| Central Plant Opens
The accomplishments of 120 workers who put in 106,000 hours of work as well as the dozens of individuals who visualized and planned Berea College’s new state-of-the-art central heating and cooling plant were celebrated during the dedication and grand opening ceremony of the new plant on Sept. 27.
The new central plant is dedicated on Sept. 27
At the end of the ceremony, dozens of people watched as a spherical stone finial was lifted by a machine to the top corner of the plant’s main entrance. Linking the old with the new, the ornamental masonry and its twin were removed from the school’s original central building, which is being demolished after serving the institution for more than 70 years.
Speaking at the dedication was David Welch, BC trustee and chairman of the buildings and grounds committee. He pointed out that ground was broken for the college’s first central plant, a steam plant, in 1904 and it was expanded when he was a student in the 1950s. While they served the school “splendidly … by 21st century standards, the old plant left much to be desired. Today we are celebrating a new chapter in the college’s story of being and becoming.”
Lyons Co., a Glagow, Ky., construction and engineering firm, was in charge of the project and President Vince Foushee followed Welch’s comments with details about the central plant, which provides chilled water to cool 19 building and hot water for 24 campus structures. Foushee stated that the new plant should serve the college for many decades to come as it is equipped to use both bio-diesel and solar energy.
Shinn added that, “In many ways, the new and more efficient heat plant is the culmination of a decade of planning at Berea College where sustainability, economics, and energy concerns coalesced in a project of this magnitude. Not only will we save energy and money at close to a 30 percent level, but we will significantly reduce Berea's ecological footprint. I am very excited by the completion of this project."
After the dedication ceremony, tours of the facility were led by Randy Adams, newly appointed central plant/energy manager and former project manager for capital construction. He states that the new plant was designed to assist the college’s goal of reducing energy consumption by 45 percent by 2015. The former facility operated with two coal fire boilers and one gas fire boiler.
The new plant uses boilers that run on natural gas with diesel fuel as a backup source. In case the natural gas supply is cut off or purchase costs soar, the school can rely on 30,000 gallons of diesel fuel buried in a tank at the new plant. This diesel reserve could be used for more than a week before being depleted.

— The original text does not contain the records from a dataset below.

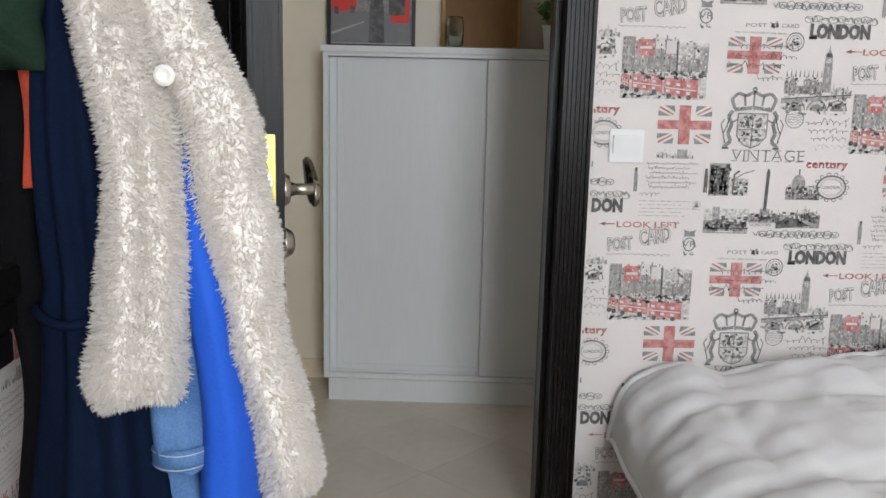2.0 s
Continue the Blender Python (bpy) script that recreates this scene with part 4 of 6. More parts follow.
# ---- door leaves ----
def leaf(name, m, w, h, t, mat, label, handle_z=1.0, lever=STEEL, lock=True, down=1):
    """A panelled door leaf: local x from hinge to free edge, y through its thickness, z up."""
    ob = thing(name, m.translation, label, "door")

    def add(pname, bm, mt, parent=None, smooth=False, lab=""):
        return part(pname, turned(bm, m), mt, parent or ob, lab, smooth)

    add("core", B((0.0, w, 0.0, t, 0.008, h), bevel=0.002), mat)
    s, r, g = 0.095, 0.10, 0.009
    mid0, mid1 = 0.735, 0.875
    xa, xb, xc = s + g, w - s - 0.135, w - s - g
    for y0, y1 in ((-0.007, 0.0005), (t - 0.0005, t + 0.007)):
        add("stile", B((0.002, s, y0, y1, 0.01, h - 0.002), (w - s, w - 0.002, y0, y1, 0.01, h - 0.002), (s, w - s, y0, y1, h - r, h - 0.002), (s, w - s, y0, y1, mid0, mid1), (s, w - s, y0, y1, 0.01, 0.16), bevel=0.0012), mat)
        zs = [mid1 + g, mid1 + 0.40, mid1 + 0.80, h - r - g]
        for a, b in zip(zs, zs[1:]):
            add("panel", B((xa, xb - 0.002, y0 * 0.5 if y0 < 0 else y0, y1 * 0.5 if y0 < 0 else t + 0.0035, a + 0.002, b - 0.002), bevel=0.001), mat)
        add("panel", B((xb + 0.003, xc - 0.004, y0 * 0.4 if y0 < 0 else y0, y1 * 0.4 if y0 < 0 else t + 0.003, mid1 + g, h - r - g), bevel=0.001), mat)
        add("panel", B((xa, xb - 0.002, y0 * 0.5 if y0 < 0 else y0, y1 * 0.5 if y0 < 0 else t + 0.0035, 0.168, mid0 - g), bevel=0.001), mat)
        add("panel", B((xb + 0.003, xc - 0.004, y0 * 0.4 if y0 < 0 else y0, y1 * 0.4 if y0 < 0 else t + 0.003, 0.168, mid0 - g), bevel=0.001), mat)
    hx = w - 0.038
    for side, y in ((-1, -0.007), (1, t + 0.007)):
        rot = Matrix.Rotation(radians(90 * side), 4, "X").inverted()
        add("rosette", turned(lathe([(0.027, 0), (0.027, 0.004), (0.022, 0.011), (0.012, 0.013), (0.010, 0.02)], n=24), Matrix.Translation((hx, y, handle_z)) @ rot), lever, smooth=True)
        d = side
        hd = add("handle", tube([(hx, y + d * 0.005, handle_z), (hx, y + d * 0.045, handle_z), (hx - 0.012, y + d * 0.056, handle_z)], 0.0095, 12), lever, smooth=True, lab="satin steel lever handle")
        bl = slab([(hx + 0.006, handle_z + 0.004), (hx - 0.03, handle_z + 0.018), (hx - 0.075, handle_z + 0.038), (hx - 0.108, handle_z + 0.044), (hx - 0.120, handle_z + 0.040), (hx - 0.116, handle_z + 0.026), (hx - 0.085, handle_z - 0.004), (hx - 0.045, handle_z - 0.026), (hx - 0.008, handle_z - 0.030), (hx + 0.006, handle_z - 0.016)],
                  *sorted((y + d * 0.046, y + d * 0.060)), "y", bevel=0.004)
        part("grip", turned(bl, m), lever, hd, "", True)
        add("lock_rosette", turned(lathe([(0.025, 0), (0.025, 0.004), (0.020, 0.014), (0.013, 0.018)], n=24), Matrix.Translation((hx, y, handle_z - 0.087)) @ rot), lever, smooth=True)
    if lock:
        pl = add("lock_plate", B((w - 0.001, w + 0.003, t * 0.5 - 0.013, t * 0.5 + 0.013, handle_z - 0.155, handle_z + 0.09), bevel=0.001), BRASS, lab="worn brass lock plate")
        part("latch", turned(B((w + 0.002, w + 0.010, t * 0.5 - 0.007, t * 0.5 + 0.007, handle_z + 0.005, handle_z + 0.03), bevel=0.002), m), STEEL, pl)
        part("bolt", turned(B((w + 0.0025, w + 0.005, t * 0.5 - 0.006, t * 0.5 + 0.006, handle_z - 0.09, handle_z - 0.05), bevel=0.001), m), STEEL, pl)
        for z in (handle_z + 0.07, handle_z - 0.115, handle_z - 0.142):
            part("screw", turned(lathe([(0.0045, 0), (0.004, 0.002), (0.001, 0.0022)], n=10), m @ Matrix.Translation((w + 0.0028, t * 0.5, z)) @ Matrix.Rotation(radians(90), 4, "Y")), STEEL, pl)
    for z in (0.25, 1.0, h - 0.14):
        add("hinge", merged(lathe([(0.007, 0), (0.007, 0.10)], (-0.008, t * 0.15, z), 10), B((-0.004, 0.03, -0.0055, -0.0035, z + 0.002, z + 0.098))), STEEL, lab="small steel hinge")
    return ob


def leaf_pose(hx, hy, fx, fy):
    return Matrix.Translation((hx, hy, 0)) @ Matrix.Rotation(math.atan2(fy - hy, fx - hx), 4, "Z")


leaf("bedroom_door", leaf_pose(-0.825, -0.035, -0.657, -0.725) @ Matrix.Translation((0, -0.02, 0)), 0.71, 2.09, 0.04, BEDDOOR, "open grey-black panelled bedroom door with brass lock plate", 1.005)
leaf("bathroom_door", leaf_pose(-2.36, -0.066, -3.005, 0.062) @ Matrix.Translation((0, -0.004, 0)), 0.66, 2.135, 0.04, BATHDOOR, "open blue-black panelled bathroom door with chrome handle", 1.033, CHROME)
leaf("far_bedroom_door", leaf_pose(-1.09, YN + 0.125, -1.06, YN + 0.92), 0.79, 2.10, 0.04, DOORWOOD, "open dark brown panelled door of the far bedroom", 1.01)

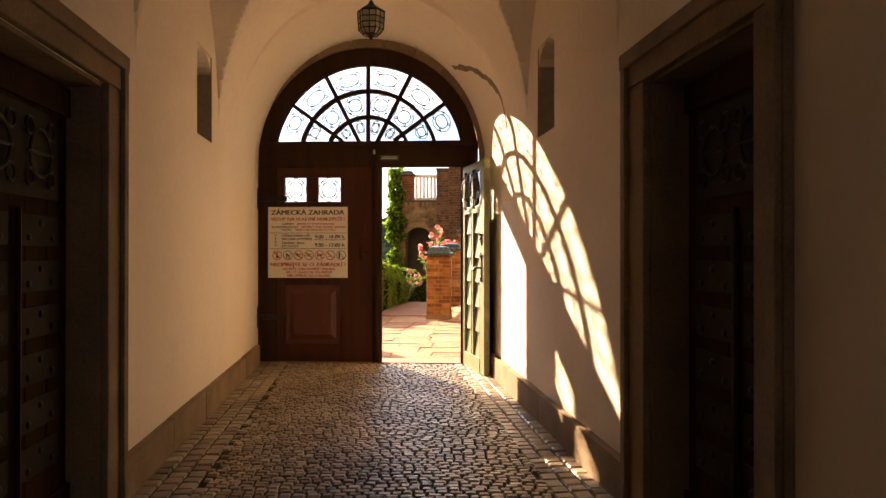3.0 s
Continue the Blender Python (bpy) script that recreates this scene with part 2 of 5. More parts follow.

While the former plant had to be manned 24 hours a day, the new facility requires only one eight-hour work period per day. Adams says the new system is fully automated with a computer-controlled system that can operate all control valves, pumps and equipment.
Employees have designated “on call” times and if there’s a problem, the system will page or e-mail the on call person. Depending on the problem, the worker can go to the plant or fix the problem from home. “All control systems are on the Internet, so you can access them all over the United States. I can sit at my house and operate it," says Adams. "Pretty much the plant runs itself.”
Construction of the central plant was planned by the college’s Energy Task Force, which set the following goals for the facility: increasing efficiency, reducing pollution, increasing fuel options, modernizing facilities, improving campus appearance, building “green” and providing educational and teaching facilities.
According to the Lyons Co., statistics show that distribution losses were reduced from 25 to 3 percent. Also, cooling energy requirements have been reduced 20 percent and the efficiency of heating energy is about 83 percent. In addition, pollution has been greatly reduced. Nearly 100 percent of sulphur oxides were cut, as were 95 percent of nitrogen oxides and 99 percent of particulates (soot, etc.). Carbon monoxide outputs have receded by 71 percent.
While the central plant boasts many features, it looks nothing like its predecessor, which was easily identifiable by a huge smokestack breaking the campus skyline. The new plant “looks like an academic building. You can’t tell it’s a generation plant,” explains Adams. The facility has office, training/class rooms and meeting space. The facility also houses a full multimedia system to be used for education and presentation purposes.
The objective of building “green” was met by strict adherence to LEED (Leadership in Energy and Environmental Design) standards. LEED guidelines involve nearly every aspect of the building, including lighting, HVC (heating, ventilating and cooling), the use of recyclable or sustainable materials, special paint, and plumbing and roofing materials. “You’re saving the environment and energy for the facility and showing that you have the initiative to make it better for future generations,” says Adams.
Once the old plant and smokestack have been removed (the plant demolition is underway and the smokestack will be dismantled within the coming weeks) the ground will be prepared for green space, which is currently still in the planning stages.